→ AIM:
Print only the lines from the top of the data through the line with "scene.render.fps = FPS", both included, skipping every picture.
===== DATA SHOWN
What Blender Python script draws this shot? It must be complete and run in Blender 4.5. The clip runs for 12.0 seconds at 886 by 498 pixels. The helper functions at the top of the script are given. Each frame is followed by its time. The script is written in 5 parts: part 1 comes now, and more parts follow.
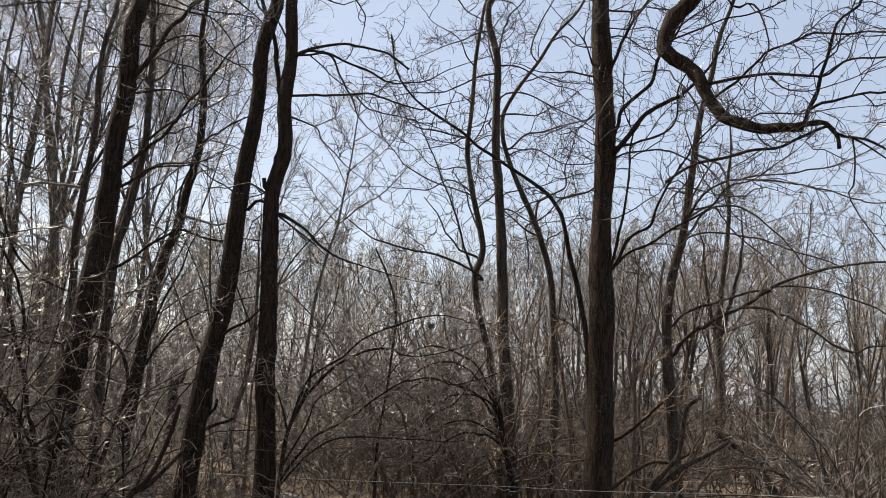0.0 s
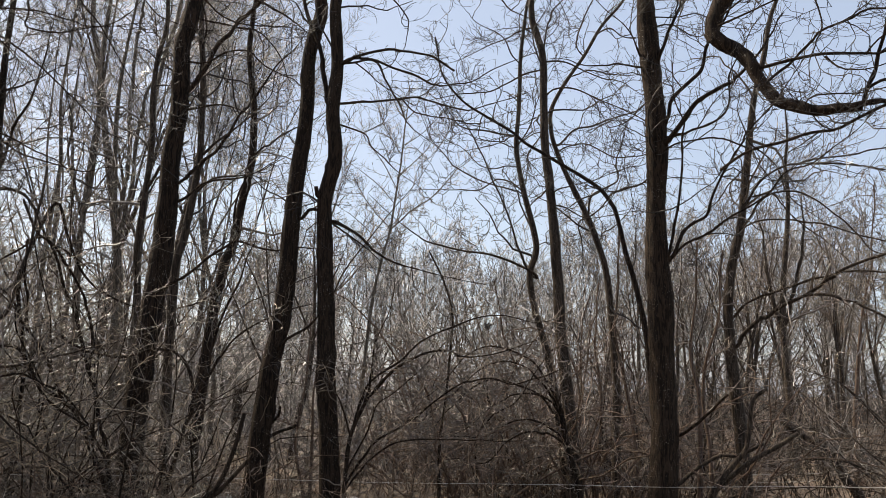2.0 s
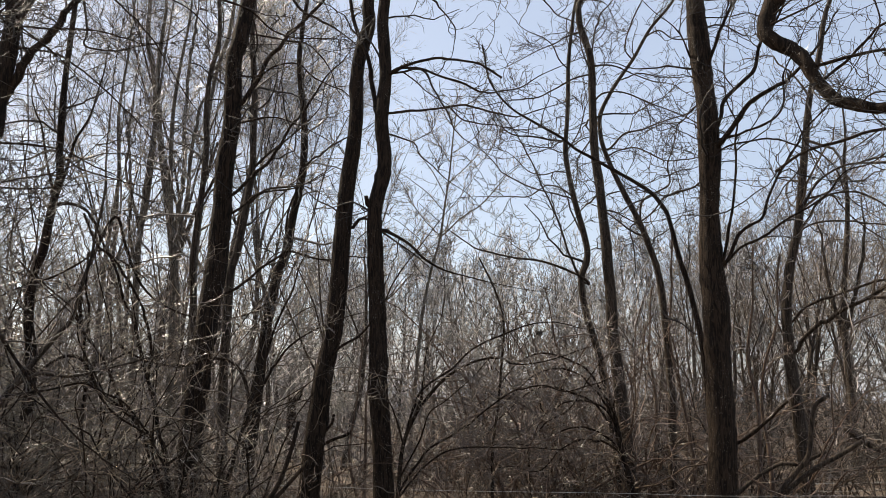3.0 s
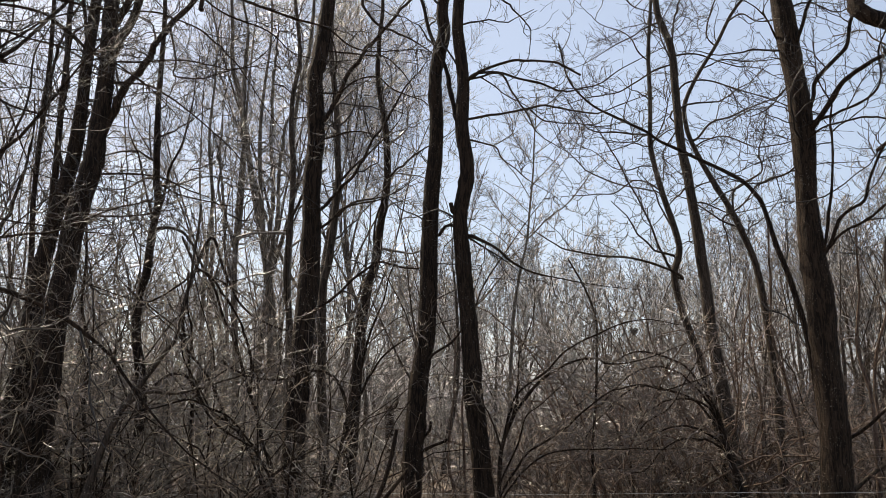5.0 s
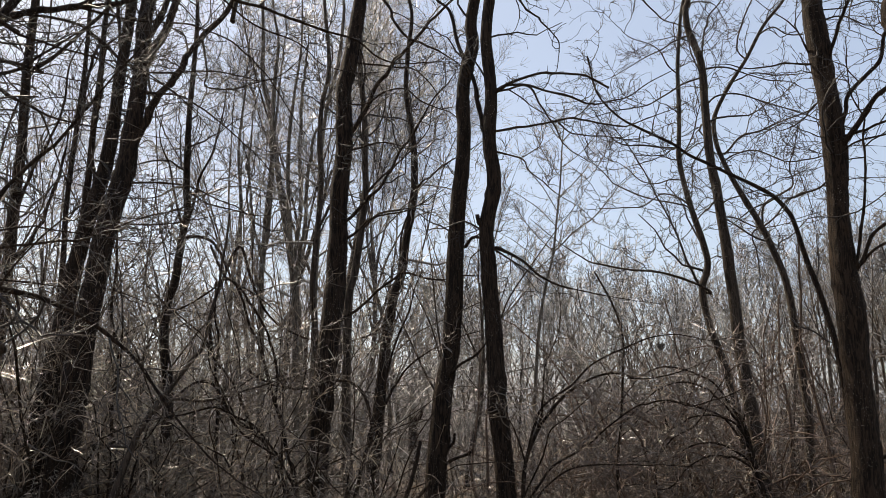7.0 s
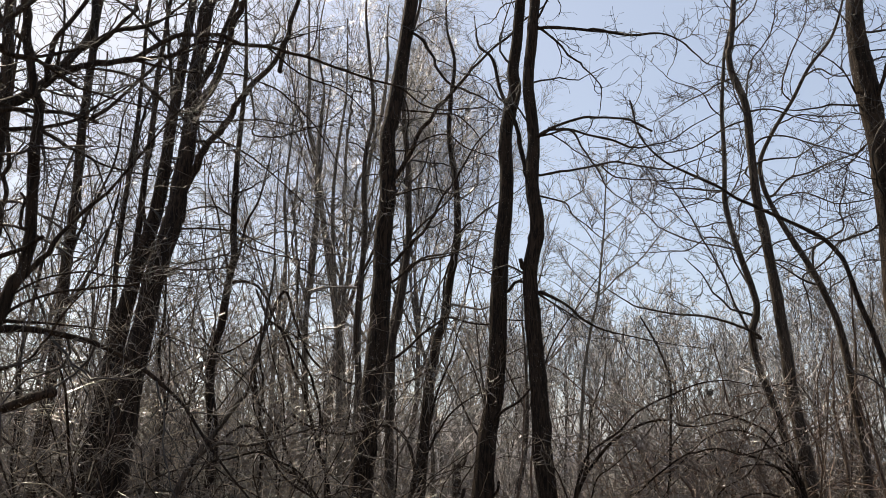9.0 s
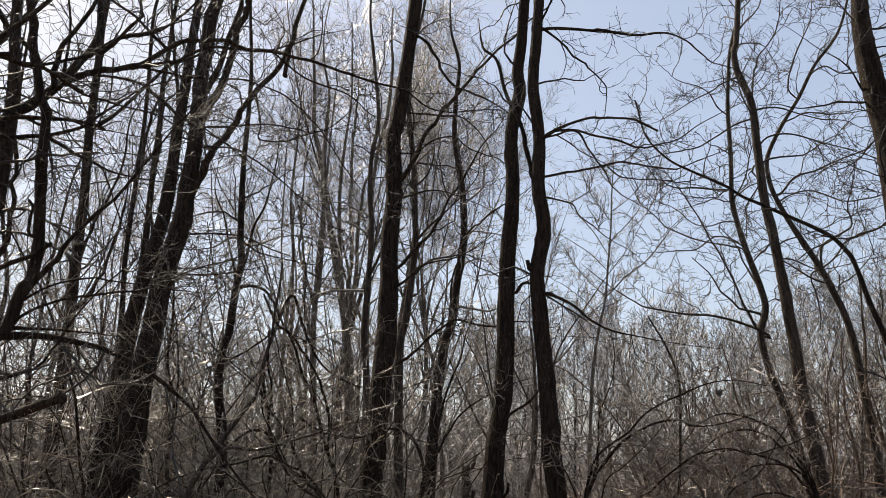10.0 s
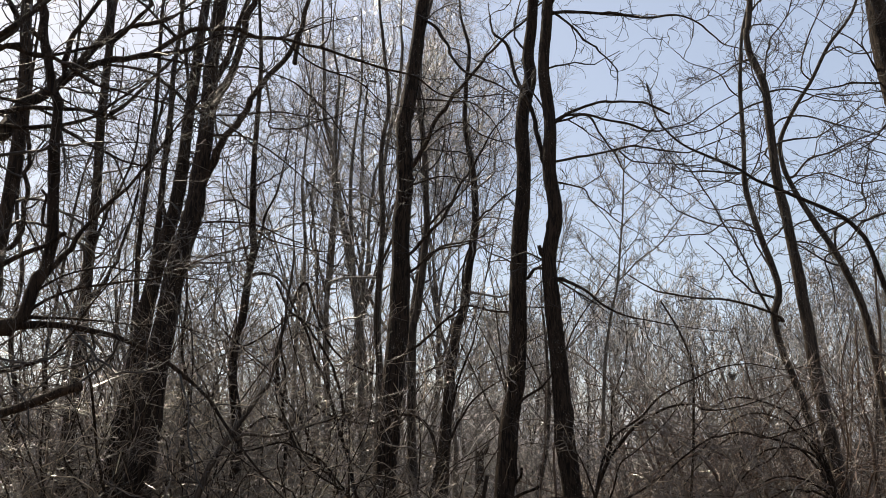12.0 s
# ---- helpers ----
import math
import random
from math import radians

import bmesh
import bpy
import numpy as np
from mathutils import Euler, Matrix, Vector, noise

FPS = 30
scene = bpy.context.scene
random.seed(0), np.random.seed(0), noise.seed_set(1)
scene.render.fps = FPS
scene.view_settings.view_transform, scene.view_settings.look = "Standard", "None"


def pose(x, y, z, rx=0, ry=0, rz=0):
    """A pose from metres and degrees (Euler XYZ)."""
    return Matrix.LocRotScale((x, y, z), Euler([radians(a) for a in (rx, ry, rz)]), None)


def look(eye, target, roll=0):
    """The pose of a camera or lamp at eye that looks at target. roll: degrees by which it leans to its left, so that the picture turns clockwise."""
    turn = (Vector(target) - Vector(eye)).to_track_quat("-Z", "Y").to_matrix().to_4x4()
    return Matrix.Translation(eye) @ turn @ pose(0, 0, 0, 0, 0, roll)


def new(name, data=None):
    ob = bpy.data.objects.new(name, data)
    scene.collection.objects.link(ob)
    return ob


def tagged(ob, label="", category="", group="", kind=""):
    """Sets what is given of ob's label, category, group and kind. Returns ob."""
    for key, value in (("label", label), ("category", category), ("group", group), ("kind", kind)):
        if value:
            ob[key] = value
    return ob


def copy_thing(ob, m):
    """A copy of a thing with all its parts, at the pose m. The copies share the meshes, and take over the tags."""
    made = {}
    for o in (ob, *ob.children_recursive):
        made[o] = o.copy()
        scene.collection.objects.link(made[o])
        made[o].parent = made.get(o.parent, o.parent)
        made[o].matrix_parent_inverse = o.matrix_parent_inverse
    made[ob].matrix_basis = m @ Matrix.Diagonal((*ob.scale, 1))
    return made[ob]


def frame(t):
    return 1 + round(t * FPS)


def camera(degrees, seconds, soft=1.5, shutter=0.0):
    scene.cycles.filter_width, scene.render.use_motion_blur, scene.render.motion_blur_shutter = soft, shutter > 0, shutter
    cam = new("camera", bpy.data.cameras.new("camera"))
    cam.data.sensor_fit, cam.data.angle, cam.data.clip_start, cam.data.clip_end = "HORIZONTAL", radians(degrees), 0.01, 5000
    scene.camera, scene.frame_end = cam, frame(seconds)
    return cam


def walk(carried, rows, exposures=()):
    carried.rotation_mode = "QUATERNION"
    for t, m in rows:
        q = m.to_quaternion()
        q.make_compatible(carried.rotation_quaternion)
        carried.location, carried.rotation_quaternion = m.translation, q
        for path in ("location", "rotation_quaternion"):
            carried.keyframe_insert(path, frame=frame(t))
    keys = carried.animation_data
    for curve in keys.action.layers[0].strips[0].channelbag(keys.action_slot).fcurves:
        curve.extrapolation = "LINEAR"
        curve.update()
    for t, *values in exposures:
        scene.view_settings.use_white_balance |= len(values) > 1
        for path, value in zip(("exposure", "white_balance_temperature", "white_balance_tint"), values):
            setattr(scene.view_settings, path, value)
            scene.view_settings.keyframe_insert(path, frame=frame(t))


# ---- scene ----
==========
→ ANSWER TO THIS EXERCISE:
What Blender Python script draws this shot? It must be complete and run in Blender 4.5. The clip runs for 12.0 seconds at 886 by 498 pixels. The helper functions at the top of the script are given. Each frame is followed by its time. The script is written in 5 parts: part 1 comes now, and more parts follow.
0.0 s
2.0 s
3.0 s
5.0 s
7.0 s
9.0 s
10.0 s
12.0 s
# ---- helpers ----
import math
import random
from math import radians

import bmesh
import bpy
import numpy as np
from mathutils import Euler, Matrix, Vector, noise

FPS = 30
scene = bpy.context.scene
random.seed(0), np.random.seed(0), noise.seed_set(1)
scene.render.fps = FPS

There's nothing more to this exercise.